Confronto tra lo sforzo dei pescherecci a strascico (in ore di pesca) dal dataset GFW (nero) e le tracce di pesca dei pescherecci con palangari nel Santuario Pelagos nel 2020. Le linee rosse identificano i confini indicativi del Santuario Pelagos.

 

Prede e sovrasfruttamento
Molte delle specie ittiche di cui si nutrono i cetacei – come il nasello (Merluccius merluccius) o il gambero rosso (Aristeus antennatus) – risultano sovrasfruttate secondo gli ultimi dati del GFCM (General Fisheries Commission for the Mediterranean) e della Commissione Europea. Questa condizione può portare a una competizione crescente tra cetacei e attività di pesca, riducendo la disponibilità di prede e alterando gli equilibri trofici.

Tursiopi e pesca artigianale
Il tursiope (Tursiops truncatus) è la specie che più frequentemente entra in contatto con le attività di pesca costiera. Nel Santuario Pelagos è comune in acque poco profonde, dove spesso si avvicina agli attrezzi da pesca per nutrirsi del pescato. Queste interazioni, tuttavia, possono avere esiti gravi: danni alle reti, ingestione accidentale di ami o plastica, ferite e, in alcuni casi, la morte dell’animale.

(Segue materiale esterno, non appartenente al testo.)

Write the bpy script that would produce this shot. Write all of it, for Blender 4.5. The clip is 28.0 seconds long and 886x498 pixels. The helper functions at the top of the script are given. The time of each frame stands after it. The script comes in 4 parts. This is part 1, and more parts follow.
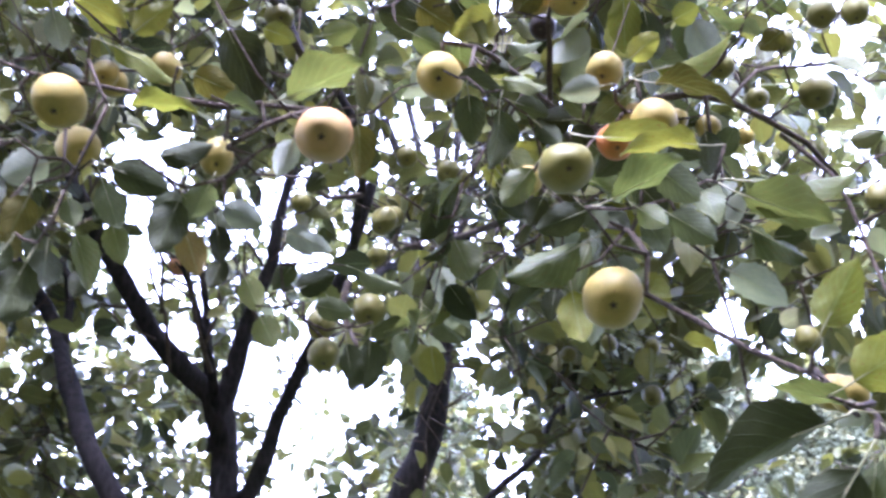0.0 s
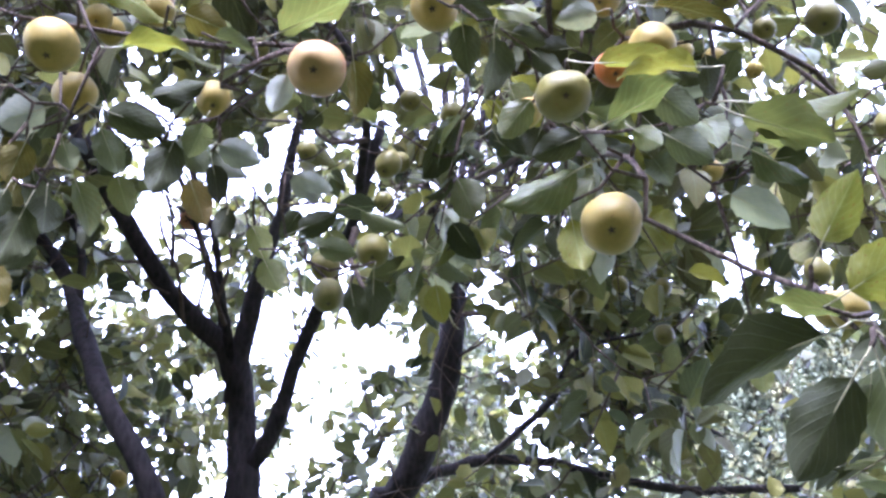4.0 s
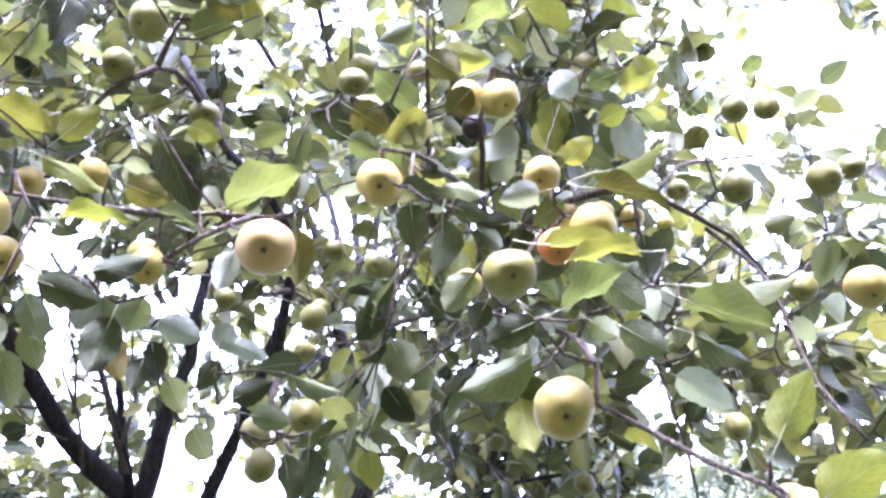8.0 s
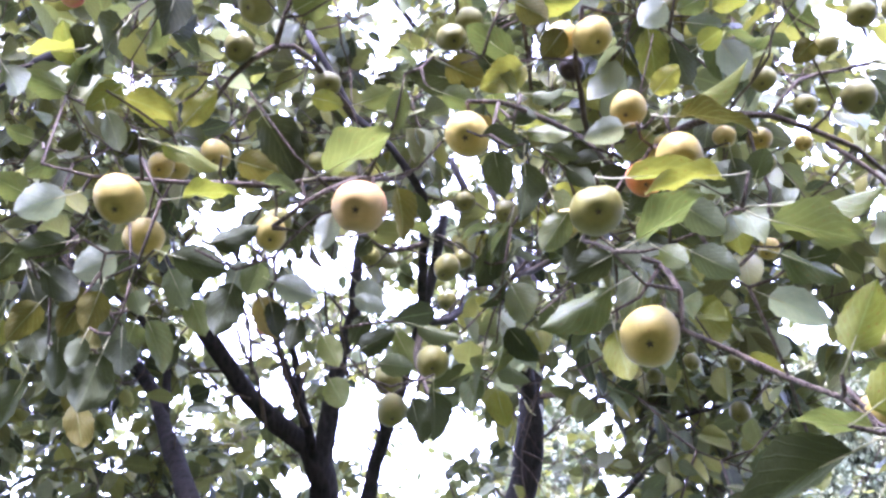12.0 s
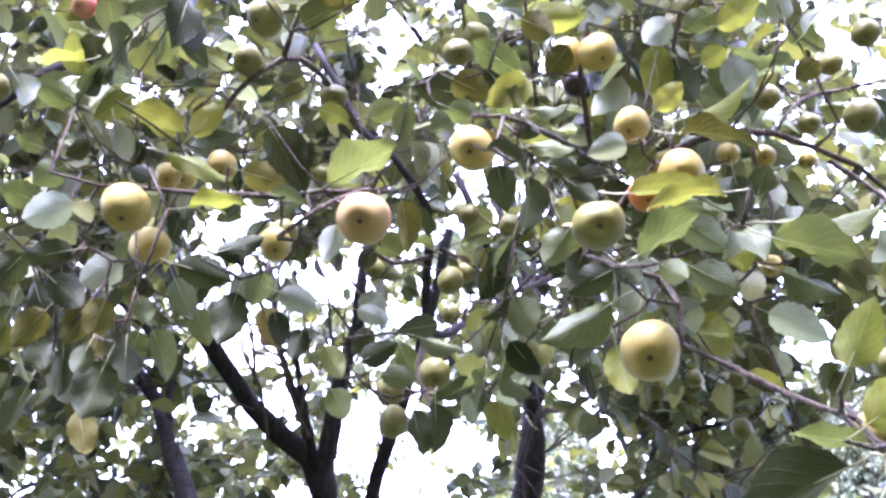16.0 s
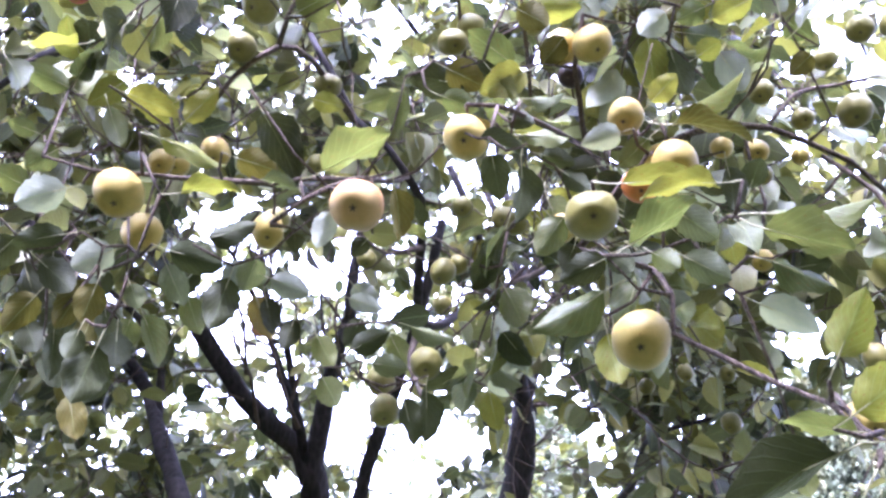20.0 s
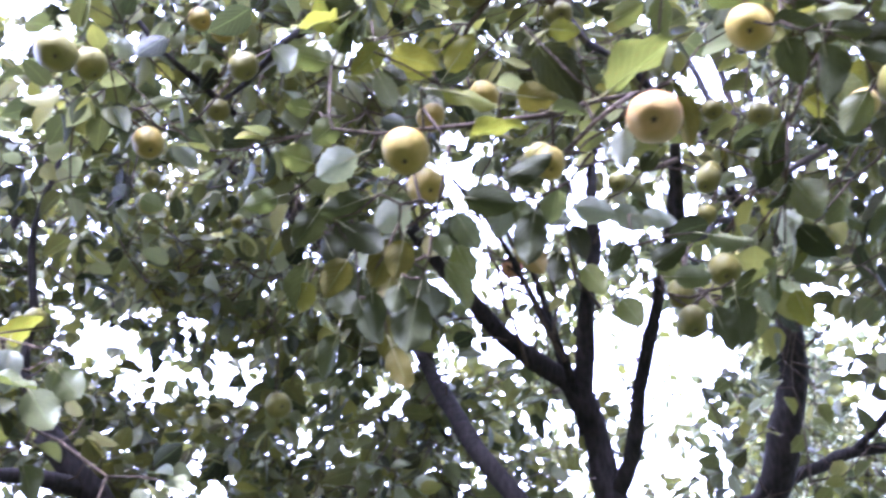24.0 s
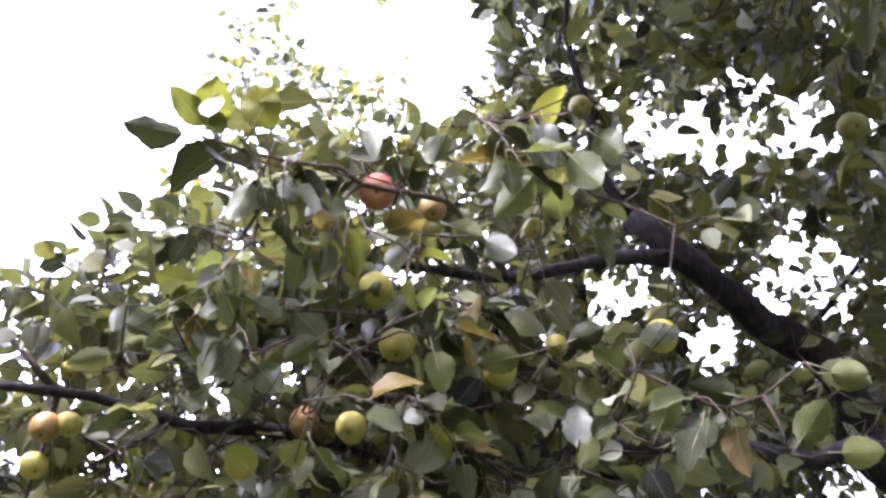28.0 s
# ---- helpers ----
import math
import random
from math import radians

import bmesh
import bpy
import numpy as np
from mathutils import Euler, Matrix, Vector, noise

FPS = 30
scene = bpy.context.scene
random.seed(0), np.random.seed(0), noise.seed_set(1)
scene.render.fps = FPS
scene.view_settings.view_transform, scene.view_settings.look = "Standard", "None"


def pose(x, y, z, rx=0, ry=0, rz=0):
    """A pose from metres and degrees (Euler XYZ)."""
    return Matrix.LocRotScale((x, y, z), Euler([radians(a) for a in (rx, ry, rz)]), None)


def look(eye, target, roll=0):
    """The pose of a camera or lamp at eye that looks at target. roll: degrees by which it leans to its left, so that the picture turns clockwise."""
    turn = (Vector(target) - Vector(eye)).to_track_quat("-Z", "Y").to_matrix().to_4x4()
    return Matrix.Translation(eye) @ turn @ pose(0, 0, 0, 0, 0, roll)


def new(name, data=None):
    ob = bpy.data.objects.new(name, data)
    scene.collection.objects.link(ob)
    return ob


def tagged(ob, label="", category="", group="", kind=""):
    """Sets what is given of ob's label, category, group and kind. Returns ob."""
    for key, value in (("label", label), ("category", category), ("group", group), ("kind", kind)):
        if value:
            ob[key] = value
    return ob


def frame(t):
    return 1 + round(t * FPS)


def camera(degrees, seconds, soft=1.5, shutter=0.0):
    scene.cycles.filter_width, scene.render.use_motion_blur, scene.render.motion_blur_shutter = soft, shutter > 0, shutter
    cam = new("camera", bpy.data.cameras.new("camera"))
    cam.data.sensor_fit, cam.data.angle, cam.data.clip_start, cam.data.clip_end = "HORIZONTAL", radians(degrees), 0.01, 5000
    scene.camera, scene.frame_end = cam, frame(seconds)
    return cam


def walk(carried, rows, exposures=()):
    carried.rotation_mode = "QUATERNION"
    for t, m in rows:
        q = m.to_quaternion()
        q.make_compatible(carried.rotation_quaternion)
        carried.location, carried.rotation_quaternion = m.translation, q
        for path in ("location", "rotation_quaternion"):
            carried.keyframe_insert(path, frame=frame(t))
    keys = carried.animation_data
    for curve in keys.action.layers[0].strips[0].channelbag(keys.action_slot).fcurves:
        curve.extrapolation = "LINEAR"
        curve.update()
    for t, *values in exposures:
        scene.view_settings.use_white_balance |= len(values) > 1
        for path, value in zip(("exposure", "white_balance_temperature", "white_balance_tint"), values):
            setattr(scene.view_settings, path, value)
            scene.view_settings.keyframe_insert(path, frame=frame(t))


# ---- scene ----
cam = camera(49.2, 28.0, soft=2.7, shutter=0.4)
PATH = [
    (0.0, pose(-0.056, 0.057, 1.595, 116.13, -1.98, -7.42)),
    (0.5, pose(-0.066, 0.055, 1.596, 116.85, -0.16, -3.59)),
    (1.0, pose(-0.069, 0.061, 1.588, 116.01, -0.08, -3.38)),
    (1.5, pose(-0.055, 0.075, 1.579, 115.13, -0.74, -5.55)),
    (2.0, pose(-0.038, 0.087, 1.578, 114.28, -0.41, -7.71)),
    (2.5, pose(-0.013, 0.069, 1.578, 114.34, -1.23, -10.27)),
    (3.0, pose(-0.011, 0.067, 1.576, 113.59, -0.81, -8.96)),
    (3.5, pose(-0.025, 0.072, 1.576, 113.49, -0.78, -5.96)),
    (5.5, pose(-0.040, 0.072, 1.575, 113.15, -1.32, -6.09)),
    (6.0, pose(-0.032, 0.071, 1.579, 113.14, -1.29, -5.78)),
    (6.5, pose(-0.004, 0.045, 1.587, 113.53, -1.38, -5.05)),
    (7.0, pose(-0.003, 0.031, 1.606, 115.79, -0.68, -6.38)),
    (7.5, pose(-0.036, 0.049, 1.641, 120.47, 2.34, -9.36)),
    (8.0, pose(-0.094, 0.055, 1.634, 120.57, 1.57, -11.44)),
    (8.5, pose(-0.139, 0.066, 1.631, 119.94, 1.61, -13.92)),
    (9.0, pose(-0.147, 0.070, 1.626, 118.25, 1.49, -14.59)),
    (9.5, pose(-0.099, 0.070, 1.624, 118.18, 1.12, -12.86)),
    (10.0, pose(-0.026, 0.044, 1.619, 118.69, -0.12, -7.95)),
    (10.5, pose(0.015, 0.009, 1.615, 118.05, -0.31, -1.70)),
    (11.0, pose(0.018, 0.000, 1.611, 117.78, -0.29, 1.18)),
    (11.5, pose(0.009, 0.006, 1.609, 117.75, 1.14, 0.40)),
    (13.5, pose(-0.004, -0.014, 1.605, 117.47, 0.38, -0.18)),
    (14.0, pose(-0.005, -0.017, 1.604, 117.62, 0.57, 0.33)),
    (14.5, pose(-0.004, -0.017, 1.604, 117.93, 0.58, 0.13)),
    (15.0, pose(0.000, -0.016, 1.606, 118.53, 0.55, -0.07)),
    (15.5, pose(0.006, -0.009, 1.604, 118.49, 0.21, -0.39)),
    (16.0, pose(0.004, -0.004, 1.602, 118.49, 0.25, 0.21)),
    (16.5, pose(-0.003, -0.000, 1.599, 118.31, 0.19, -0.08)),
    (17.0, pose(0.000, 0.000, 1.600, 118.00, 0.00, -0.00)),
    (17.5, pose(-0.000, 0.005, 1.598, 117.72, 0.04, -0.44)),
    (18.0, pose(0.001, 0.004, 1.599, 117.97, -0.05, -0.55)),
    (18.5, pose(-0.000, -0.001, 1.598, 117.99, -0.02, -0.46)),
    (19.0, pose(0.003, -0.002, 1.598, 118.12, -0.19, -0.58)),
    (19.5, pose(0.003, -0.001, 1.597, 118.00, -0.14, -0.61)),
    (20.0, pose(0.004, 0.000, 1.595, 118.19, -0.14, -0.49)),
    (20.5, pose(0.009, 0.003, 1.600, 118.41, 0.17, -0.75)),
    (22.5, pose(0.023, -0.017, 1.597, 117.96, 0.64, 2.96)),
    (23.0, pose(0.029, -0.013, 1.593, 116.73, 0.50, 7.79)),
    (23.5, pose(-0.025, -0.015, 1.589, 116.26, 2.31, 11.52)),
    (24.0, pose(-0.120, -0.012, 1.580, 114.92, 3.02, 14.42)),
    (24.5, pose(-0.212, -0.015, 1.572, 114.06, 3.65, 17.59)),
    (25.0, pose(-0.316, -0.018, 1.543, 113.51, 5.27, 22.34)),
    (25.5, pose(-0.349, -0.032, 1.566, 111.07, 5.95, 27.73)),
    (26.0, pose(-0.342, -0.004, 1.553, 110.09, 6.78, 36.34)),
    (26.5, pose(-0.279, 0.050, 1.525, 109.99, 6.32, 43.40)),
    (27.0, pose(-0.198, 0.121, 1.500, 109.43, 6.61, 48.55)),
    (27.5, pose(-0.126, 0.166, 1.491, 107.71, 6.54, 51.58)),
    (28.0, pose(-0.115, 0.153, 1.498, 106.20, 6.19, 51.87)),
]
EXPOSURES = [(0.0, 4.85, 4800, 39), (6.5, 4.82, 4800, 39), (8.0, 5.65, 4800, 41), (9.5, 5.65, 4800, 41), (11.0, 5.32, 4850, 42), (22.5, 5.32, 4850, 42), (24.0, 5.12, 4800, 41), (25.0, 5.15, 4800, 39), (26.0, 4.9, 4950, 39), (27.0, 4.25, 5200, 38), (28.0, 4.65, 5250, 39)]
walk(cam, PATH, EXPOSURES)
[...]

Dati raccolti in Liguria, Sardegna e Corsica mostrano che circa il 6% degli esemplari spiaggiati presenta segni evidenti di interazione con attrezzi da pesca. Le osservazioni raccolte nel contesto del progetti europei e da reti di monitoraggio locali, confermano l’elevata frequenza e l’impatto economico di queste interazioni per la piccola pesca.

 

Mappa degli spiaggiamenti di T. truncatus lungo la costa mediterranea francese (www.observatoire-pelagis.cnrs.fr). 

 

Verso una gestione più sostenibile

Sulla base delle evidenze raccolte, la consulenza scientifica ha individuato alcune azioni prioritarie per migliorare la convivenza tra pesca e cetacei:

  • rafforzare il monitoraggio delle interazioni e la raccolta dati, in modo coordinato tra Italia, Francia e Monaco;
  • promuovere attrezzi a basso impatto e l’uso di tecnologie dissuasive sicure per la fauna marina;
  • coinvolgere direttamente i pescatori attraverso formazione e sensibilizzazione, valorizzando anche il loro ruolo attivo nella conservazione;
  • integrare la tutela dei cetacei nelle politiche di pesca sostenibile e nelle strategie locali.

 

Un passo concreto per la conservazione

Questo lavoro rappresenta un primo passo concreto verso una gestione integrata e sostenibile delle attività di pesca nel Santuario. Monitorare, comprendere e agire in modo condiviso è essenziale per garantire un futuro in cui cetacei e comunità costiere possano convivere in equilibrio. La sfida è complessa, ma le conoscenze oggi disponibili permettono di intraprendere scelte più consapevoli, orientate a tutelare un patrimonio naturale unico e le persone che da esso dipendono.